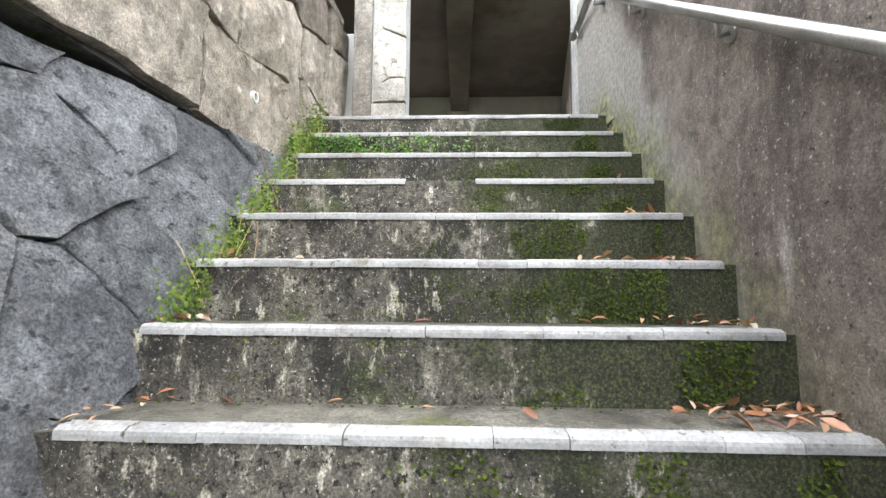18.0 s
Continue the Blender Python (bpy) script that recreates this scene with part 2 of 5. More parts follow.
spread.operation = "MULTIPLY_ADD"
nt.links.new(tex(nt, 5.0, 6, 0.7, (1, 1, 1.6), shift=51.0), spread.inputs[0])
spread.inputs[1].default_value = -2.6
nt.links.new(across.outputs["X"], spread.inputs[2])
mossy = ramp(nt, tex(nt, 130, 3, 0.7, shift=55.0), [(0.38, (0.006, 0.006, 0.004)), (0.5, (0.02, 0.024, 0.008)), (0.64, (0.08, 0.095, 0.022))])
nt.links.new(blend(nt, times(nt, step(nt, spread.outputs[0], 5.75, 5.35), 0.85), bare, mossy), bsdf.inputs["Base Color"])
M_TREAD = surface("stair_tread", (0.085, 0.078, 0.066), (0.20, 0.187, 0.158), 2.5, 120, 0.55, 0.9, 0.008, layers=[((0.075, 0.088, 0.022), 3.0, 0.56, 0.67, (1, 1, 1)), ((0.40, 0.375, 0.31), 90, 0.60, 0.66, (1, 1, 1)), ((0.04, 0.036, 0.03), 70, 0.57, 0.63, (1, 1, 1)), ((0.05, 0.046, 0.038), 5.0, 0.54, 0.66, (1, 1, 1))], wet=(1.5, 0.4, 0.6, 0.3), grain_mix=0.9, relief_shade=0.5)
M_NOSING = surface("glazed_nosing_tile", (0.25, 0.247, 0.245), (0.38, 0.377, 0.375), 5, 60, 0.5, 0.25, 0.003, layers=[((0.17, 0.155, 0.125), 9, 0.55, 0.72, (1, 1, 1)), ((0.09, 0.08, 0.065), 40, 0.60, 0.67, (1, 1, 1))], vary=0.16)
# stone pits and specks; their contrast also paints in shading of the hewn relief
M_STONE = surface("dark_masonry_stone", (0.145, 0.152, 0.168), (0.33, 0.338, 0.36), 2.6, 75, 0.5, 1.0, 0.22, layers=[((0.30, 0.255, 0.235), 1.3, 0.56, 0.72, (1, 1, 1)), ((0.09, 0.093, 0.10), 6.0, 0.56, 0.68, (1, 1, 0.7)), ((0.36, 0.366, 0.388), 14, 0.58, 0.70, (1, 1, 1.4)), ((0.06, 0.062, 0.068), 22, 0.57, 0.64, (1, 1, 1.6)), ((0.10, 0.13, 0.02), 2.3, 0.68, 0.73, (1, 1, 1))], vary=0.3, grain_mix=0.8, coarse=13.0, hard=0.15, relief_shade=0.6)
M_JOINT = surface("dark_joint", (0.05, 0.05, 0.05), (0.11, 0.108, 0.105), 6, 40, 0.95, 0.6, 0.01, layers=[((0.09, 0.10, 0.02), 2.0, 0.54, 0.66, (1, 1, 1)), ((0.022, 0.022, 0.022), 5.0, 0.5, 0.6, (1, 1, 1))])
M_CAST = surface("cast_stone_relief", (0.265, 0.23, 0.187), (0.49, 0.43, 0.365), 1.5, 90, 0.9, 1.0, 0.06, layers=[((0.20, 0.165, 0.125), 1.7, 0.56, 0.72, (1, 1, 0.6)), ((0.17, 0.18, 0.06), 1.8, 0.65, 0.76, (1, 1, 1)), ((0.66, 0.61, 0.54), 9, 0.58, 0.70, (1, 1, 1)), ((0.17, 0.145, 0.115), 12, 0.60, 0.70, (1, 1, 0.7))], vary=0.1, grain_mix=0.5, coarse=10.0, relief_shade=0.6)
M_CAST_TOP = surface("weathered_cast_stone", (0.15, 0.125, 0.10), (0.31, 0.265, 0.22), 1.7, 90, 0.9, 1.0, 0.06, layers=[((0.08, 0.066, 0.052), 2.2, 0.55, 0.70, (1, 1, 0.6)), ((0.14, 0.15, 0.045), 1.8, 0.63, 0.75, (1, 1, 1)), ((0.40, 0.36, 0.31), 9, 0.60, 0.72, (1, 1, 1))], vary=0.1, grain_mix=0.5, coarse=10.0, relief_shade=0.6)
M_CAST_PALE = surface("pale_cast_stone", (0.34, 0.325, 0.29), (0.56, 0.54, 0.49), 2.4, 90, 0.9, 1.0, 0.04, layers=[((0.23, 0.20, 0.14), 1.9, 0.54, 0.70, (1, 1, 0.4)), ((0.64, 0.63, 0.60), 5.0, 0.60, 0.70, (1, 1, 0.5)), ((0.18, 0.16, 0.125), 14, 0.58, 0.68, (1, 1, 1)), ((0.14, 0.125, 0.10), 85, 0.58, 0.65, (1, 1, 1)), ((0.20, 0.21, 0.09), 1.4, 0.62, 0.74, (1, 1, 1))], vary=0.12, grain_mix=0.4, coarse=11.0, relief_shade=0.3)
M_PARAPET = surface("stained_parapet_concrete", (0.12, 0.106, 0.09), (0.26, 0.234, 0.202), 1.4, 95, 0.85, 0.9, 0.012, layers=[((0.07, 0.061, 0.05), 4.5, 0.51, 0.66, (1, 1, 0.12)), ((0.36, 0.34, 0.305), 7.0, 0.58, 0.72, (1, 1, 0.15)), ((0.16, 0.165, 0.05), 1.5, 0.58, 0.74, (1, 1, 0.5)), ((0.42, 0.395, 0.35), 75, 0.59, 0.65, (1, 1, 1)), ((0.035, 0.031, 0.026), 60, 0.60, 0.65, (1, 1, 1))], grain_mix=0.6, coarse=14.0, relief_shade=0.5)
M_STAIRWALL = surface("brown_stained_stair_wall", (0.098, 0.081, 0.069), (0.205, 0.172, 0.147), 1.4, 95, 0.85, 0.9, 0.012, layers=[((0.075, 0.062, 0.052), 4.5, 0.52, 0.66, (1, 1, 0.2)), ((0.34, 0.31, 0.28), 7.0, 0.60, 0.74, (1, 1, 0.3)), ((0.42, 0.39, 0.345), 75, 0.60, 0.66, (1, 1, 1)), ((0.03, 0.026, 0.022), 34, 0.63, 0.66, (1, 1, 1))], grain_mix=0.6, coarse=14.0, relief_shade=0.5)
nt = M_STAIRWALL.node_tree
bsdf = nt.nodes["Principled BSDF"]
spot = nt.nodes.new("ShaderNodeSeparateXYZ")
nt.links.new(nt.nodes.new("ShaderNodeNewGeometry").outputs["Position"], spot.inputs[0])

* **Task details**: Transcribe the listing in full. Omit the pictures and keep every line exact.

* **Written reply**:
18.0 s
Continue the Blender Python (bpy) script that recreates this scene with part 2 of 5. More parts follow.
spread.operation = "MULTIPLY_ADD"
nt.links.new(tex(nt, 5.0, 6, 0.7, (1, 1, 1.6), shift=51.0), spread.inputs[0])
spread.inputs[1].default_value = -2.6
nt.links.new(across.outputs["X"], spread.inputs[2])
mossy = ramp(nt, tex(nt, 130, 3, 0.7, shift=55.0), [(0.38, (0.006, 0.006, 0.004)), (0.5, (0.02, 0.024, 0.008)), (0.64, (0.08, 0.095, 0.022))])
nt.links.new(blend(nt, times(nt, step(nt, spread.outputs[0], 5.75, 5.35), 0.85), bare, mossy), bsdf.inputs["Base Color"])
M_TREAD = surface("stair_tread", (0.085, 0.078, 0.066), (0.20, 0.187, 0.158), 2.5, 120, 0.55, 0.9, 0.008, layers=[((0.075, 0.088, 0.022), 3.0, 0.56, 0.67, (1, 1, 1)), ((0.40, 0.375, 0.31), 90, 0.60, 0.66, (1, 1, 1)), ((0.04, 0.036, 0.03), 70, 0.57, 0.63, (1, 1, 1)), ((0.05, 0.046, 0.038), 5.0, 0.54, 0.66, (1, 1, 1))], wet=(1.5, 0.4, 0.6, 0.3), grain_mix=0.9, relief_shade=0.5)
M_NOSING = surface("glazed_nosing_tile", (0.25, 0.247, 0.245), (0.38, 0.377, 0.375), 5, 60, 0.5, 0.25, 0.003, layers=[((0.17, 0.155, 0.125), 9, 0.55, 0.72, (1, 1, 1)), ((0.09, 0.08, 0.065), 40, 0.60, 0.67, (1, 1, 1))], vary=0.16)
# stone pits and specks; their contrast also paints in shading of the hewn relief
M_STONE = surface("dark_masonry_stone", (0.145, 0.152, 0.168), (0.33, 0.338, 0.36), 2.6, 75, 0.5, 1.0, 0.22, layers=[((0.30, 0.255, 0.235), 1.3, 0.56, 0.72, (1, 1, 1)), ((0.09, 0.093, 0.10), 6.0, 0.56, 0.68, (1, 1, 0.7)), ((0.36, 0.366, 0.388), 14, 0.58, 0.70, (1, 1, 1.4)), ((0.06, 0.062, 0.068), 22, 0.57, 0.64, (1, 1, 1.6)), ((0.10, 0.13, 0.02), 2.3, 0.68, 0.73, (1, 1, 1))], vary=0.3, grain_mix=0.8, coarse=13.0, hard=0.15, relief_shade=0.6)
M_JOINT = surface("dark_joint", (0.05, 0.05, 0.05), (0.11, 0.108, 0.105), 6, 40, 0.95, 0.6, 0.01, layers=[((0.09, 0.10, 0.02), 2.0, 0.54, 0.66, (1, 1, 1)), ((0.022, 0.022, 0.022), 5.0, 0.5, 0.6, (1, 1, 1))])
M_CAST = surface("cast_stone_relief", (0.265, 0.23, 0.187), (0.49, 0.43, 0.365), 1.5, 90, 0.9, 1.0, 0.06, layers=[((0.20, 0.165, 0.125), 1.7, 0.56, 0.72, (1, 1, 0.6)), ((0.17, 0.18, 0.06), 1.8, 0.65, 0.76, (1, 1, 1)), ((0.66, 0.61, 0.54), 9, 0.58, 0.70, (1, 1, 1)), ((0.17, 0.145, 0.115), 12, 0.60, 0.70, (1, 1, 0.7))], vary=0.1, grain_mix=0.5, coarse=10.0, relief_shade=0.6)
M_CAST_TOP = surface("weathered_cast_stone", (0.15, 0.125, 0.10), (0.31, 0.265, 0.22), 1.7, 90, 0.9, 1.0, 0.06, layers=[((0.08, 0.066, 0.052), 2.2, 0.55, 0.70, (1, 1, 0.6)), ((0.14, 0.15, 0.045), 1.8, 0.63, 0.75, (1, 1, 1)), ((0.40, 0.36, 0.31), 9, 0.60, 0.72, (1, 1, 1))], vary=0.1, grain_mix=0.5, coarse=10.0, relief_shade=0.6)
M_CAST_PALE = surface("pale_cast_stone", (0.34, 0.325, 0.29), (0.56, 0.54, 0.49), 2.4, 90, 0.9, 1.0, 0.04, layers=[((0.23, 0.20, 0.14), 1.9, 0.54, 0.70, (1, 1, 0.4)), ((0.64, 0.63, 0.60), 5.0, 0.60, 0.70, (1, 1, 0.5)), ((0.18, 0.16, 0.125), 14, 0.58, 0.68, (1, 1, 1)), ((0.14, 0.125, 0.10), 85, 0.58, 0.65, (1, 1, 1)), ((0.20, 0.21, 0.09), 1.4, 0.62, 0.74, (1, 1, 1))], vary=0.12, grain_mix=0.4, coarse=11.0, relief_shade=0.3)
M_PARAPET = surface("stained_parapet_concrete", (0.12, 0.106, 0.09), (0.26, 0.234, 0.202), 1.4, 95, 0.85, 0.9, 0.012, layers=[((0.07, 0.061, 0.05), 4.5, 0.51, 0.66, (1, 1, 0.12)), ((0.36, 0.34, 0.305), 7.0, 0.58, 0.72, (1, 1, 0.15)), ((0.16, 0.165, 0.05), 1.5, 0.58, 0.74, (1, 1, 0.5)), ((0.42, 0.395, 0.35), 75, 0.59, 0.65, (1, 1, 1)), ((0.035, 0.031, 0.026), 60, 0.60, 0.65, (1, 1, 1))], grain_mix=0.6, coarse=14.0, relief_shade=0.5)
M_STAIRWALL = surface("brown_stained_stair_wall", (0.098, 0.081, 0.069), (0.205, 0.172, 0.147), 1.4, 95, 0.85, 0.9, 0.012, layers=[((0.075, 0.062, 0.052), 4.5, 0.52, 0.66, (1, 1, 0.2)), ((0.34, 0.31, 0.28), 7.0, 0.60, 0.74, (1, 1, 0.3)), ((0.42, 0.39, 0.345), 75, 0.60, 0.66, (1, 1, 1)), ((0.03, 0.026, 0.022), 34, 0.63, 0.66, (1, 1, 1))], grain_mix=0.6, coarse=14.0, relief_shade=0.5)
nt = M_STAIRWALL.node_tree
bsdf = nt.nodes["Principled BSDF"]
spot = nt.nodes.new("ShaderNodeSeparateXYZ")
nt.links.new(nt.nodes.new("ShaderNodeNewGeometry").outputs["Position"], spot.inputs[0])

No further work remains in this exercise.